Ulrich Bohl am 08.06.23, 10:19 Uhr
Die Selbstkasteiung wird in Deutschland als Mittel zur
Durchsetzung politischer Ziele von Parteien und
und Organsationen gebraucht. Mit der ewigen und
einzigen Schuld Deutscher auch wenn sie Generationen
angehören die zum Zeitpunkt des 2.Weltkrieges noch gar nicht gelebt haben, wird sie von o.g. als probates Mittel
immer wieder und immer wieder benutzt. Niemand bestreitet die während der Nazizeit begangenen Ver-
brechen aber sie werden allzu oft nur als Mittel zum
Zweck benutzt. Heutigen Generationen eine persönliche
Schuld zuzuweisen ist falsch und vielleicht sogar
kontraproduktiv, trotzdem funktioniert es partiell.
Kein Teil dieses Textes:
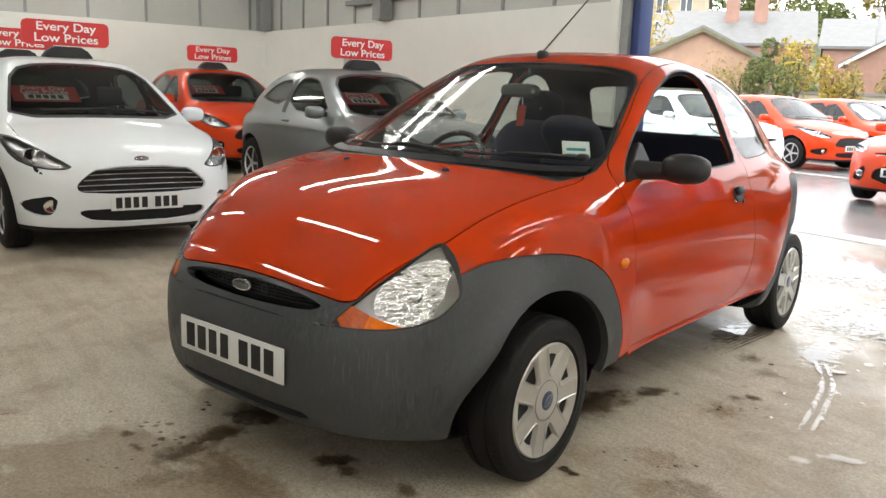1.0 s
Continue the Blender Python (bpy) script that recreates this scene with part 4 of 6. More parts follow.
# aerial
p, n = on_skin(small_f, 0.0, 1.06, 1.4)
ae = part("aerial", tube([p + 0.02 * n, Vector((0.0, 1.72, 1.87))], 0.004, 8, 0.0018), BLACK, small_car, "thin black roof aerial")
part("aerial_base", blob(0.02, 0.035, 0.022, Matrix.Translation(p + 0.008 * n)), BLACK, ae)
# cabin
for s in (1, -1):
    bm = blob(0.22, 0.24, 0.075, Matrix.Translation((s * 0.33, 1.18 if s < 0 else 1.0, 0.50)), 0.6)
    seat = part("seat", bm, SEAT, small_car, "navy cloth front seat")
    tip = -14 if s < 0 else 38
    hinge = Matrix.Translation((s * 0.33, 1.38 if s < 0 else 1.2, 0.48)) @ Matrix.Rotation(radians(tip), 4, "X")
    part("backrest", blob(0.225, 0.075, 0.31, Matrix.Translation((0, 0.01, 0.31)), 0.6), SEAT, seat, m=hinge)
    part("headrest", blob(0.135, 0.05, 0.105, Matrix.Translation((0, 0.04, 0.68)), 0.7), SEAT, seat, m=hinge)
    for q in (-0.05, 0.05):
        part("headrest_post", tube([(q, 0.03, 0.55), (q, 0.04, 0.62)], 0.007), CHROME, seat, m=hinge)
bm = blob(0.56, 0.22, 0.09, Matrix.Translation((0, 2.08, 0.55)), 0.5)
rs = part("rear_seat", bm, SEAT, small_car, "navy cloth rear bench")
part("backrest", blob(0.56, 0.07, 0.25, pose(0, 2.28, 0.78, -16), 0.5), SEAT, rs)
da = bmesh.new()
rows = []
for i in range(25):
    x = -0.66 + i * 0.055
    y0 = 0.26 + 0.5 * x * x
    rows.append([da.verts.new(q) for q in ((x, y0, 0.90), (x, y0 + 0.1, 0.915), (x, y0 + 0.3, 0.912), (x, y0 + 0.4, 0.88), (x, y0 + 0.43, 0.8), (x, y0 + 0.4, 0.55))])
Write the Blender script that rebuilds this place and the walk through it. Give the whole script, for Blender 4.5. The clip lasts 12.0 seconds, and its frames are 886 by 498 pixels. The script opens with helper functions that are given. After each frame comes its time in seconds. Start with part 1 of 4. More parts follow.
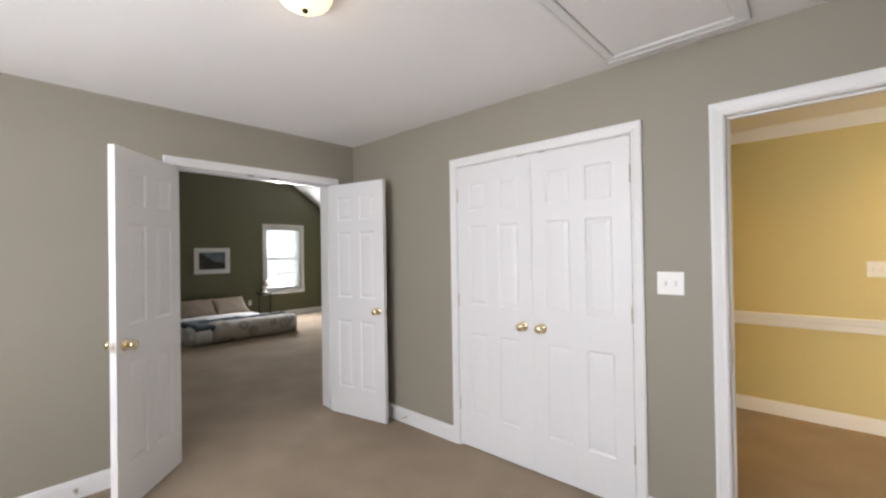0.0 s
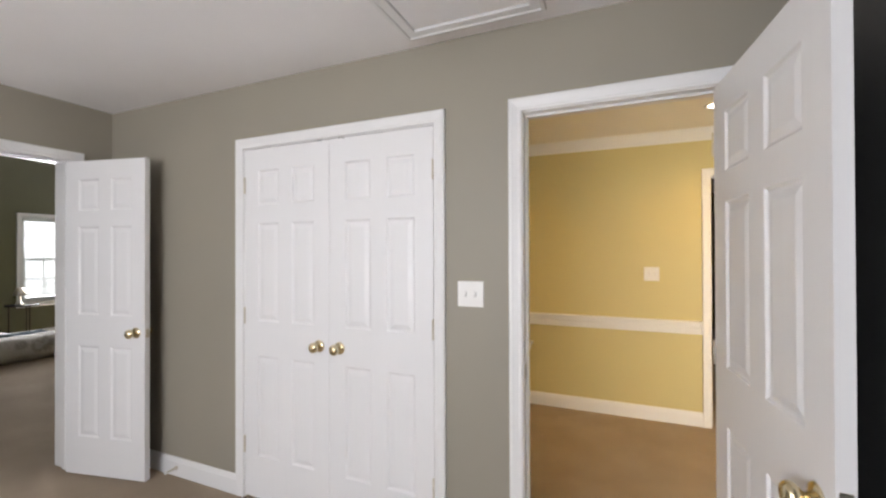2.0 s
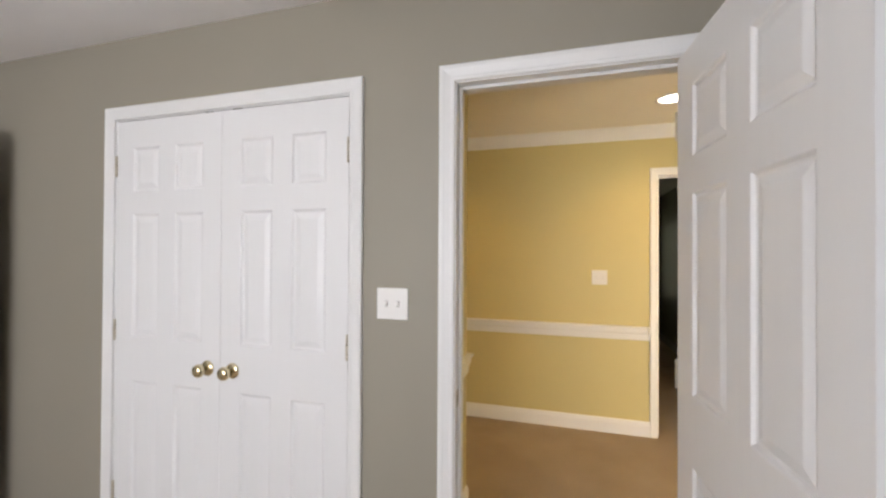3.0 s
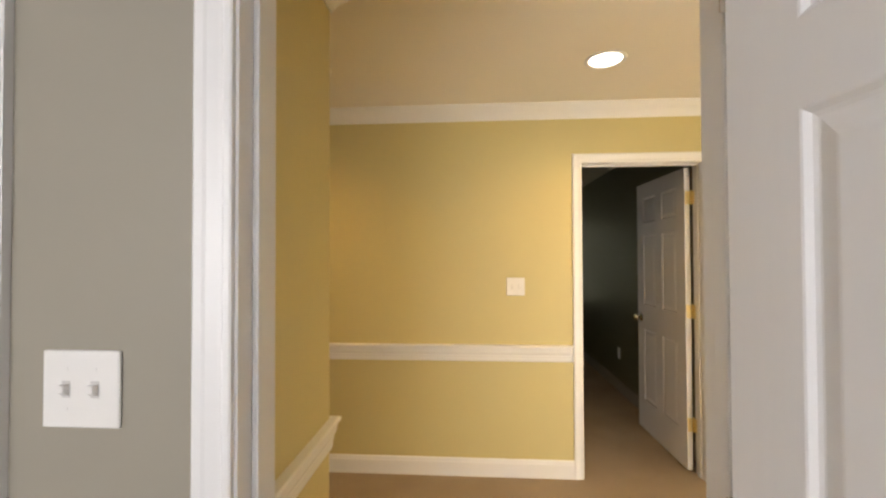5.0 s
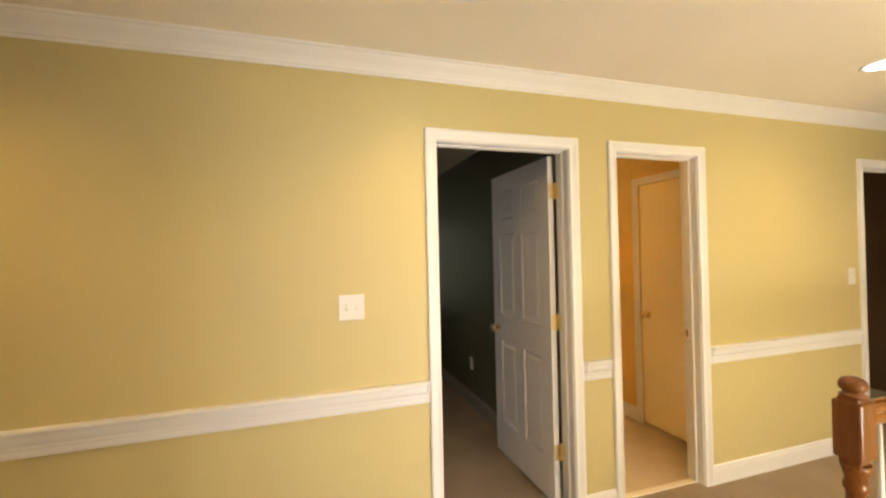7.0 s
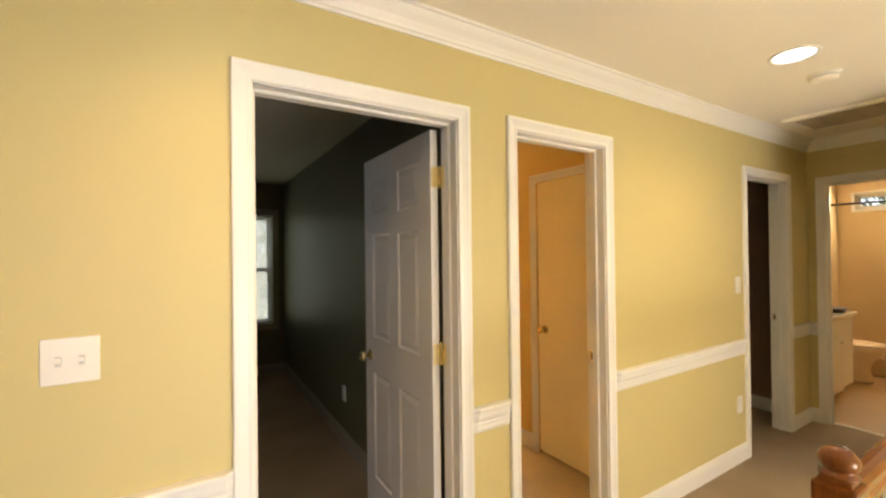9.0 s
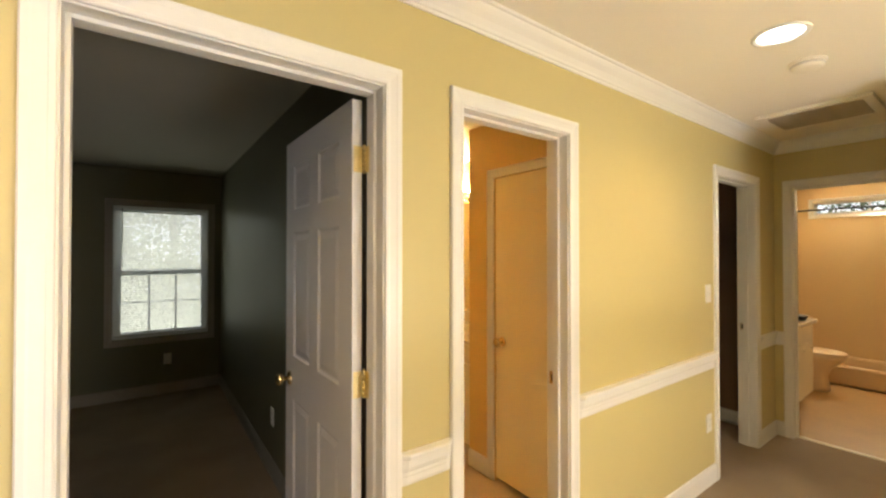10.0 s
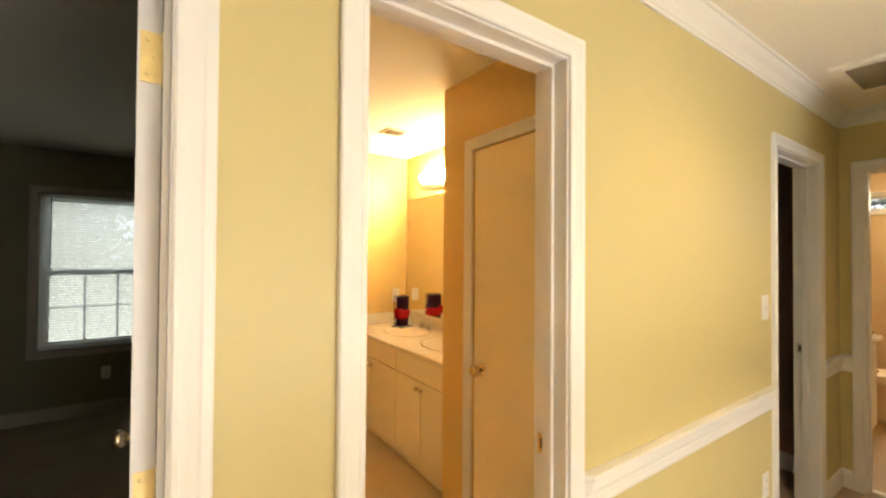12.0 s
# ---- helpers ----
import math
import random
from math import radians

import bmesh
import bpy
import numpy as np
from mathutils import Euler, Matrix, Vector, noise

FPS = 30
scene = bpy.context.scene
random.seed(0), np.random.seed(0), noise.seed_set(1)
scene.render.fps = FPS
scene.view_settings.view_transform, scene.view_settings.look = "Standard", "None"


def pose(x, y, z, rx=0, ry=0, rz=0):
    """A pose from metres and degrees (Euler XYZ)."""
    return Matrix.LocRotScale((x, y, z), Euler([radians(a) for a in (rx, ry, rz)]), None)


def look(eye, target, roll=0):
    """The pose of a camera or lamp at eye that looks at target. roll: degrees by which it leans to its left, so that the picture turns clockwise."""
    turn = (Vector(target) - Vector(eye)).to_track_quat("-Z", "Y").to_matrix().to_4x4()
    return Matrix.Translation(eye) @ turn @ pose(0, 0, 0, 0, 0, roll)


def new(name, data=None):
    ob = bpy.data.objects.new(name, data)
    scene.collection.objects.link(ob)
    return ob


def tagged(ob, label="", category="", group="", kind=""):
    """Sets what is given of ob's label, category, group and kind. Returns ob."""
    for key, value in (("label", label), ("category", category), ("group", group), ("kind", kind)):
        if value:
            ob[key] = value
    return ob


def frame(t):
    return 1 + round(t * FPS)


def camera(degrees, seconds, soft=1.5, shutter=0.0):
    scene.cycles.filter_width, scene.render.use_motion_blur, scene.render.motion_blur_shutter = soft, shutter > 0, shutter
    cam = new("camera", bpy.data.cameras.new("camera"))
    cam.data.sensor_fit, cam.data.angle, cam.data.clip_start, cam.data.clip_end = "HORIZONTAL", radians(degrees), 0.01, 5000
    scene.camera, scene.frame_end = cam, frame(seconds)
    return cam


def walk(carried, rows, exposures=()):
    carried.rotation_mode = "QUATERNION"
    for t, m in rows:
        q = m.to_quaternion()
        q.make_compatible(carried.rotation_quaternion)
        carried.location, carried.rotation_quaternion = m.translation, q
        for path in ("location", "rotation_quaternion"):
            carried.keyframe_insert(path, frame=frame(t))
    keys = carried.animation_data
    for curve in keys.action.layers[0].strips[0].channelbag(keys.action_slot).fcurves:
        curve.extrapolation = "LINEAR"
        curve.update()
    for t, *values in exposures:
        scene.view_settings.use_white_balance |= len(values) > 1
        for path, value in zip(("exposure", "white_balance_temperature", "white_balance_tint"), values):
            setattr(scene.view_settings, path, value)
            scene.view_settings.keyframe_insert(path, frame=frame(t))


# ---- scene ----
cam = camera(94.3, 12.0, soft=2.4)
PATH = [
    (0, (0.035, -2.317, 1.413), (-1.309, -0.837, 1.428), -0.9),
    (0.5, (0.064, -2.197, 1.431), (-1.157, -0.613, 1.437), -1.1),
    (1, (0.089, -2.072, 1.437), (-1.006, -0.398, 1.444), -1.0),
    (1.5, (0.1, -1.947, 1.426), (-0.834, -0.179, 1.442), -0.5),
    (2, (0.1, -1.775, 1.431), (-0.679, 0.067, 1.443), -0.2),
    (2.5, (0.096, -1.603, 1.427), (-0.558, 0.286, 1.442), 0.1),
    (3, (0.096, -1.414, 1.428), (-0.469, 0.504, 1.445), 0.3),
    (3.2, (0.103, -1.34, 1.432), (-0.426, 0.589, 1.442), 0.2),
    (4.8, (0.077, -0.676, 1.437), (-0.113, 1.317, 1.464), 0.0),
    (5, (0.074, -0.593, 1.437), (-0.057, 1.403, 1.47), -0.2),
    (5.5, (0.102, -0.376, 1.435), (0.113, 1.624, 1.472), -0.4),
    (6, (0.105, -0.182, 1.473), (0.317, 1.806, 1.482), -0.6),
    (6.5, (0.132, 0.02, 1.478), (0.555, 1.975, 1.488), -0.9),
    (7, (0.206, 0.173, 1.48), (0.809, 2.08, 1.496), -1.3),
    (7.2, (0.232, 0.247, 1.475), (0.911, 2.128, 1.493), -1.4),
    (8.8, (0.581, 0.69, 1.495), (1.595, 2.413, 1.51), -0.8),
    (9, (0.635, 0.732, 1.498), (1.679, 2.437, 1.513), -0.7),
    (9.5, (0.79, 0.856, 1.502), (1.904, 2.517, 1.516), -0.3),
    (10, (0.949, 0.96, 1.501), (2.12, 2.581, 1.523), 0.0),
    (10.5, (1.096, 1.06, 1.498), (2.292, 2.663, 1.529), 0.4),
    (11, (1.247, 1.169, 1.494), (2.447, 2.769, 1.526), 0.5),
    (11.5, (1.384, 1.264, 1.482), (2.562, 2.879, 1.52), 0.5),
    (12, (1.546, 1.375, 1.479), (2.678, 3.023, 1.508), 0.4),
]
walk(cam, [(t, look(eye, target, roll)) for t, eye, target, roll in PATH],
     exposures=[(0.0, 0.0, 6500, 10), (3.2, -0.07, 6550, 10), (5.0, 0.08, 6750, 10), (6.0, 0.27, 6600, 10), (7.2, 0.34, 6350, 10), (9.0, 0.33, 6200, 10), (10.5, 0.40, 6100, 10), (12.0, 0.46, 5900, 11)])

# ---- light ----
SUN_TURN = 180.0
world = bpy.data.worlds.new("sky")
scene.world = world
world.use_nodes = True
wn = world.node_tree.nodes
sky = wn.new("ShaderNodeTexSky")
sky.sky_type, sky.sun_disc = "NISHITA", False
sky.sun_elevation, sky.sun_rotation = radians(64), radians(SUN_TURN)
wn["Background"].inputs["Strength"].default_value = 0.15
world.node_tree.links.new(sky.outputs["Color"], wn["Background"].inputs["Color"])


def lamp(name, kind, m, power, colour=(1, 1, 1), size=1.0, size_y=None):
    data = bpy.data.lights.new(name, kind)
    data.energy, data.color = power, colour
    if kind == "AREA":
        data.size = size
        data.shape = "DISK"
        if size_y:
            data.shape, data.size_y = "RECTANGLE", size_y
    elif kind == "SUN":
        data.angle = radians(0.6)
    else:
        data.shadow_soft_size = size
    ob = new(name, data)
    ob.matrix_world = m
    return ob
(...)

Eine junge Frau sagte mir zu diesem Thema, wir mit
unserer Schuld müssen alles machen um diese abzutragen. Auf die Frage was sie denn schlimmes
getan habe antwortete sie "NICHTS".
Ritter Bodo von Proskau am 08.06.23, 07:45 Uhr
Sicher sollte sich keine Kriegspartei über die ander erheben. Aber in den vergangenen Jahrzehnten haben ja wir Deutsche nichts anderes erleben dürfen. Herr Réveil wird sicher wissen, warum er so lange geschwiegen hat.